Among those "puzzle pieces" whose future is in question is Cody Rhodes, Lethal's opponent this Friday at ROH Final Battle. The event, which takes place Friday at Manhattan's Hammerstein Ballroom, will also air on pay per view television and will be streamed on ROH's web site.
Rhodes, who walked out on WWE in 2016, is also riding high at the end of 2018, a year in which he became one of wrestler's biggest newsmakers for promoting and bankrolling the most successful independent wrestling show in modern history, September's "All In."
"To willingly leave [WWE] and say, 'I'm not being used to my fullest potential. I'm going to show the world that I have more to offer'--and then you actually go and you prove it—it's a dream position for any professional wrestler," Lethal said of Rhodes. "I feel like he hit a home run.

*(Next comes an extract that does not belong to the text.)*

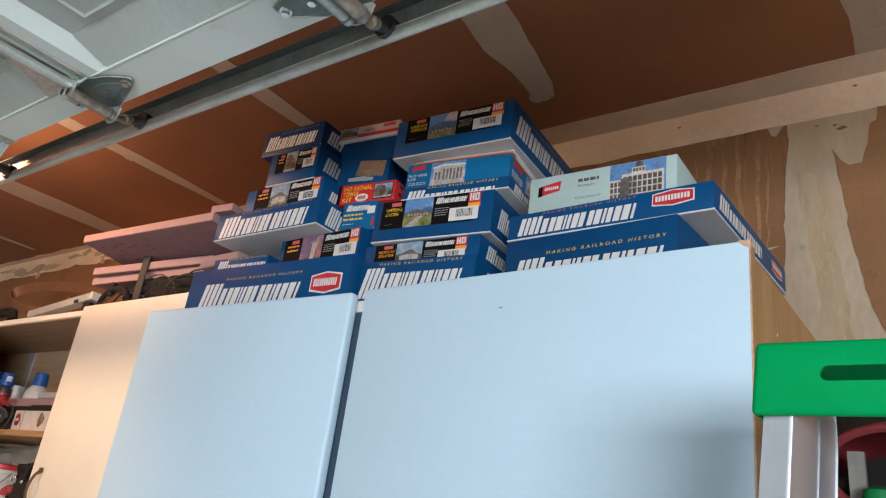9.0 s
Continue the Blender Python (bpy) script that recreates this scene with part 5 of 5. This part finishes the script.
part("oval", prism([(-2.372 + 0.019 * math.cos(a), SH + 0.043 + 0.022 * math.sin(a)) for a in [math.tau * k / 16 for k in range(16)]], "y", 1.7505, 1.753), "can_red", wb, "dark red oval mark")
part("oval_band", cuboid(-2.384, -2.360, 1.7492, 1.7504, SH + 0.038, SH + 0.048), "white", wb, "pale band across the oval")
part("line", cuboid(-2.338, -2.332, 1.7505, 1.753, SH + 0.002, SH + 0.074), "grey_print", wb, "grey stripe")
part("sketch", prism([(-2.200 + 0.020 * math.cos(a), SH + 0.044 + 0.024 * (1 + 0.3 * math.cos(3 * a)) * math.sin(a)) for a in [math.tau * k / 12 for k in range(12)]], "y", 1.7505, 1.753), "tan_print", wb, "small brown picture")
sn = thing("snips", (-2.4, 1.77, SH + 0.0765), "dark flat file lying on the white carton", "file")
part("blade", cuboid(-2.50, -2.32, 1.758, 1.785, SH + 0.0765, SH + 0.088, 0.002), "black_matt", sn)
part("grip", cuboid(-2.3195, -2.06, 1.756, 1.787, SH + 0.0765, SH + 0.098, 0.004), "black_matt", sn, "thicker grip")
PF = SH + 0.0985
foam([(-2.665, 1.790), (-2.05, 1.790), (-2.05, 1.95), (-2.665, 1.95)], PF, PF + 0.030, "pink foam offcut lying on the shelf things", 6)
PF += 0.0305
tin = thing("tin", (-2.56, 1.85, PF), "small bare metal tin", "tin")
part("body", lathe([(0.034, 0), (0.037, 0.003), (0.034, 0.012), (0.035, 0.020), (0.035, 0.040), (0.038, 0.047), (0.038, 0.054), (0.034, 0.056)], (-2.628, 1.827, PF)), "alu_dull", tin, smooth=True)
sp = thing("bottle", (-2.43, 1.86, PF), "white squeeze bottle with a blue cap", "bottle")
part("body", lathe([(0.042, 0), (0.045, 0.01), (0.042, 0.030), (0.032, 0.048), (0.026, 0.056)], (-2.478, 1.838, PF)), "white_plastic", sp, smooth=True)
part("cap", lathe([(0.027, 0.0565), (0.026, 0.085), (0.023, 0.106), (0.020, 0.108)], (-2.478, 1.838, PF)), "cap_blue", sp, "blue cap", smooth=True)
tb = thing("caulk_tube", (-2.25, 1.82, PF), "white plastic tube lying on the shelf", "tube")
part("body", tube([(-2.385, 1.812, PF + 0.014), (-2.06, 1.812, PF + 0.014)], 0.014), "white_plastic", tb, smooth=True)
yb = thing("yellow_tub", (-2.25, 1.90, PF), "small open yellow plastic tub", "tub")
part("body", lathe([(0.055, 0), (0.06, 0.045), (0.062, 0.055)], (-2.27, 1.90, PF)), "yellow_plastic", yb, smooth=True)
pb = thing("plastic_bottle", (-2.18, 1.92, PF), "cloudy tall plastic bottle", "bottle")
part("body", lathe([(0.034, 0), (0.036, 0.07), (0.030, 0.10), (0.014, 0.118), (0.014, 0.125)], (-2.17, 1.93, PF)), "white_plastic", pb, smooth=True)
part("nozzle", cuboid(-2.235, -2.135, 1.918, 1.942, PF + 0.1255, PF + 0.142, 0.003), "white_plastic", pb, "pale spray head")

CB = CR_B + 0.0245
tp = thing("tape_roll", (-2.86, 1.79, SH), "black roll of tape lying on the shelf", "tape")
part("roll", lathe([(0.030, 0), (0.046, 0.001), (0.046, 0.038), (0.030, 0.039)], (-2.865, 1.79, SH), n=24), "black_matt", tp, smooth=True)
part("core", lathe([(0.026, 0.0005), (0.0295, 0.001), (0.0295, 0.0385), (0.026, 0.039)], (-2.865, 1.79, SH), n=20), "card_brown", tp, "brown card core", smooth=True)
bk = thing("bucket", (-2.535, 1.825, CB), "white plastic bucket with a red rim", "bucket")
part("body", lathe([(0.062, 0), (0.066, 0.004), (0.073, 0.100), (0.0765, 0.101), (0.0765, 0.113), (0.075, 0.115)], (-2.535, 1.825, CB), n=32), "white_plastic", bk, smooth=True)
part("rim", lathe([(0.0765, 0.1155), (0.0795, 0.118), (0.0795, 0.131), (0.075, 0.134), (0.056, 0.1345)], (-2.535, 1.825, CB), n=32), "red_plastic", bk, "red rim", smooth=True)
part("label", wrap(-2.535, 1.825, 0.0735, CB + 0.020, CB + 0.080, -62, 4, 8), "carton_white", bk, "dusty paper label")
part("bail", tube([(-2.535 + 0.079 * math.cos(radians(a)), 1.825 + 0.079 * math.sin(radians(a)), CB + 0.106 - 0.05 * math.sin(math.pi * k / 8)) for k, a in enumerate(range(-75, 6, 10))], 0.0018), "steel_dark", bk, "wire handle", smooth=True)
jar = thing("jar", (-2.70, 1.76, CB), "squat dark jar with a pink label", "jar")
part("glass", cuboid(-2.745, -2.665, 1.712, 1.80, CB, CB + 0.100, 0.012, 3), "can_dark", jar, smooth=True)
part("lid", lathe([(0.028, 0.1005), (0.031, 0.103), (0.031, 0.120), (0.027, 0.123)], (-2.705, 1.757, CB)), "black_matt", jar, "black lid", smooth=True)
part("label", cuboid(-2.6645, -2.6625, 1.722, 1.790, CB + 0.030, CB + 0.088, 0.0005), "pink", jar, "pink paper label")
sb = thing("small_carton", (-2.635, 1.74, CB), "small white and yellow carton with a bar code", "box")
part("body", cuboid(-2.660, -2.610, 1.700, 1.775, CB, CB + 0.098, 0.001), "carton_white", sb)
part("stripe", cuboid(-2.6095, -2.6080, 1.752, 1.7745, CB + 0.001, CB + 0.097), "yellow_plastic", sb, "yellow stripe")
for k in range(6):
    part("bar_code", cuboid(-2.6095, -2.6085, 1.712 + 0.005 * k, 1.7145 + 0.005 * k, CB + 0.040, CB + 0.078), "grey_print", sb, "grey bar of the bar code")
cv = thing("tarpaulin", (-2.5, 1.95, CB), "folded grey canvas tarpaulin behind the bucket", "tarpaulin")
bm = bmesh.new()
bmesh.ops.create_uvsphere(bm, u_segments=72, v_segments=28, radius=1, matrix=Matrix.Translation((-2.68, 1.945, CB + 0.10)) @ Matrix.Diagonal((0.64, 0.085, 0.118, 1)))
for v in bm.verts:
    f = 1 - 2 * abs(math.sin(v.co.x * 9 + v.co.z * 26 + 3 * noise.noise(v.co * 4))) ** 0.6
    v.co += Vector((0, -0.020, 0.006)) * f + Vector((0.01, -0.01, 0.022)) * noise.noise(v.co * 8)
    v.co.z = min(max(v.co.z, CB), 1.634)
    v.co.y = min(v.co.y, 2.028)
part("cloth", bm, "canvas", cv, smooth=True)
rg = thing("rag", (-2.2, 1.76, CB), "dark glove and red rag heaped by the bucket", "rag")
bm = bmesh.new()
bmesh.ops.create_icosphere(bm, subdivisions=4, radius=1, matrix=Matrix.Translation((-2.125, 1.765, CB + 0.070)) @ Matrix.Diagonal((0.085, 0.058, 0.085, 1)))
for v in bm.verts:
    v.co += Vector((1, 1, 1)) * (0.036 * noise.noise(v.co * 16) + 0.014 * noise.noise(v.co * 48))
    v.co.z = max(v.co.z, CB)
part("glove", bm, "black_cloth", rg)
part("rag_corner", prism([(-2.205, CB + 0.034), (-2.165, CB + 0.032), (-2.128, CB + 0.046), (-2.122, CB + 0.062), (-2.150, CB + 0.068), (-2.172, CB + 0.062), (-2.196, CB + 0.052)], "y", 1.694, 1.706), "can_red", rg, "dull red rag corner")
for x, y, z in ((-2.085, 1.700, CB + 0.080), (-2.190, 1.712, CB + 0.084), (-2.150, 1.706, CB + 0.092)):
    part("buckle", cuboid(x - 0.008, x + 0.006, y - 0.004, y + 0.003, z - 0.005, z + 0.006, 0.002), "bolt", rg, "bright buckle")
for i in range(3):
    part("finger", tube([(-2.10 - 0.03 * i, 1.715 + 0.008 * i, CB + 0.08), (-2.085 - 0.03 * i, 1.708, CB + 0.115 + 0.008 * i), (-2.06 - 0.03 * i, 1.712, CB + 0.140 - 0.006 * i)], 0.010), "black_cloth", rg, "dark glove finger", smooth=True)


# ---- under the cream cabinet: tool board and hanging tools ----
tool_board = part("trim", cuboid(-3.30, -1.17, 2.020, 2.039, 0.75, CR_B - 0.001), "board_beige", None, "dull beige tool board under the cabinet", kind="structure", category="board")


def hanging(name, label, category, parts):
    ob = thing(name, (parts[0][3], 1.95, 1.2), label, category)
    for pname, bm, material, _x, plabel in parts:
        part(pname, bm, material, ob, plabel, smooth=True)


hanging("mallet", "mallet with a tan wooden handle hung on the board", "mallet", [
    ("handle", tube([(-2.672, 1.952, 1.338), (-2.690, 1.952, 1.310), (-2.745, 1.950, 1.222), (-2.80, 1.945, 1.12)], 0.0165, n=16), "handle_tan", -2.7, "tan wooden handle"),
    ("head", rod((-2.690, 1.95, 1.360), (-2.560, 1.95, 1.360), 0.023, n=20), "steel", -2.7, "dull steel head"),
    ("ferrule", rod((-2.668, 1.95, 1.336), (-2.652, 1.95, 1.328), 0.010, n=14), "bolt", -2.7, "bright ferrule"),
    ("hook", tube([(-2.640, 1.955, 1.345), (-2.640, 2.0, 1.35), (-2.640, 2.022, 1.35)], 0.004), "bolt", -2.7, "hook")])
hanging("hand_lamp", "round bright metal lamp hung on the board", "lamp", [
    ("shade", lathe([(0.046, 0.0), (0.045, 0.012), (0.040, 0.028), (0.030, 0.041), (0.018, 0.049), (0.006, 0.051)], (-2.640, 1.945, 1.180), n=28), "chrome", -2.6, "bright metal shade"),
    ("rim", tube([(-2.640 + 0.0465 * math.cos(a), 1.945 + 0.0465 * math.sin(a), 1.180) for a in [math.tau * k / 28 for k in range(29)]], 0.0025), "chrome", -2.6, "rolled rim"),
    ("neck", tube([(-2.622, 1.953, 1.228), (-2.585, 1.955, 1.255), (-2.530, 1.957, 1.288)], 0.0165, n=14), "card_brown", -2.6, "tan neck"),
    ("hook", tube([(-2.53, 1.957, 1.288), (-2.53, 2.0, 1.295), (-2.53, 2.022, 1.295)], 0.004), "bolt", -2.6, "hook")])
hanging("pruning_saw", "saw with a red handle hung on the board", "saw", [
    ("handle", tube([(-2.440, 1.958, 1.300), (-2.452, 1.955, 1.270), (-2.468, 1.955, 1.215), (-2.480, 1.955, 1.15)], 0.0155, n=14), "can_red", -2.4, "dull red handle"),
    ("blade", prism([(-2.425, 1.350), (-2.395, 1.338), (-2.432, 1.286), (-2.456, 1.300)], "y", 1.960, 1.963), "steel", -2.4, "steel blade"),
    ("hook", tube([(-2.425, 1.962, 1.335), (-2.425, 2.0, 1.34), (-2.425, 2.022, 1.34)], 0.004), "bolt", -2.4, "hook")])
hanging("earmuffs", "dark ear defenders hung on the board", "ear defenders", [
    ("cup", lathe([(0.020, 0), (0.032, 0.012), (0.034, 0.030), (0.030, 0.046), (0.016, 0.056)], (-2.372, 1.945, 1.300), n=24), "black_matt", -2.3, "black cup"),
    ("cup", lathe([(0.018, 0), (0.028, 0.010), (0.030, 0.026), (0.026, 0.040), (0.014, 0.048)], (-2.350, 1.965, 1.232), n=24), "can_dark", -2.3, "second dark cup"),
    ("band", tube([(-2.485, 1.945, 1.312), (-2.462, 1.940, 1.290), (-2.430, 1.938, 1.278), (-2.398, 1.938, 1.282), (-2.375, 1.940, 1.300)], 0.0085), "grey_plastic", -2.3, "grey headband"),
    ("strap", tube([(-2.455, 1.945, 1.352), (-2.430, 1.942, 1.330), (-2.400, 1.942, 1.322)], 0.0035), "bolt", -2.3, "thin wire"),
    ("lining", cuboid(-2.395, -2.345, 1.935, 1.945, 1.268, 1.290, 0.004), "can_red", -2.3, "dull red lining"),
    ("hook", tube([(-2.372, 1.965, 1.34), (-2.372, 2.0, 1.345), (-2.372, 2.022, 1.345)], 0.004), "bolt", -2.3, "hook")])
hanging("screwdriver", "slim steel screwdriver hung on the board", "screwdriver", [
    ("shaft", tube([(-2.548, 1.964, 1.372), (-2.541, 1.964, 1.300)], 0.0055), "bolt", -2.5, "steel shaft"),
    ("ferrule", rod((-2.541, 1.964, 1.300), (-2.540, 1.964, 1.288), 0.008), "brass", -2.5, "brass ferrule"),
    ("hook", tube([(-2.546, 1.966, 1.36), (-2.546, 2.0, 1.366), (-2.546, 2.022, 1.366)], 0.004), "bolt", -2.5, "hook")])
hanging("wall_hook", "small bright hook screwed to the tool board", "hook", [
    ("stem", rod((-2.257, 2.0195, 1.270), (-2.257, 1.990, 1.270), 0.0022, n=8), "bolt", -2.25, "thin stem"),
    ("tip", rod((-2.257, 1.990, 1.2705), (-2.257, 1.988, 1.240), 0.0022, n=8), "bolt", -2.25, "bent tip")])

It was a genius move. It could have totally failed."
For his part, Lethal says he's "not going anywhere" and would be happy to end his career in ROH, where he's a two-time heavyweight champion. The Elizabeth, N.J., native said he's proud to carry the company's mantle, and is confident it will survive an exodus of talent, as it has before.
"If you had to your own wrestling promotion, can you imagine losing CM Punk or AJ Styles? It happened to Ring of Honor. Can you imagine losing Samoa Joe? It happened to Ring of Honor. Yet, somehow they were always able to somehow move on--not because they found a replacement, because some of the guys that leave are irreplaceable. They just find a new piece to add on," Lethal said. "The cool part of Ring of Honor is that it always finds a way to pick up and continue."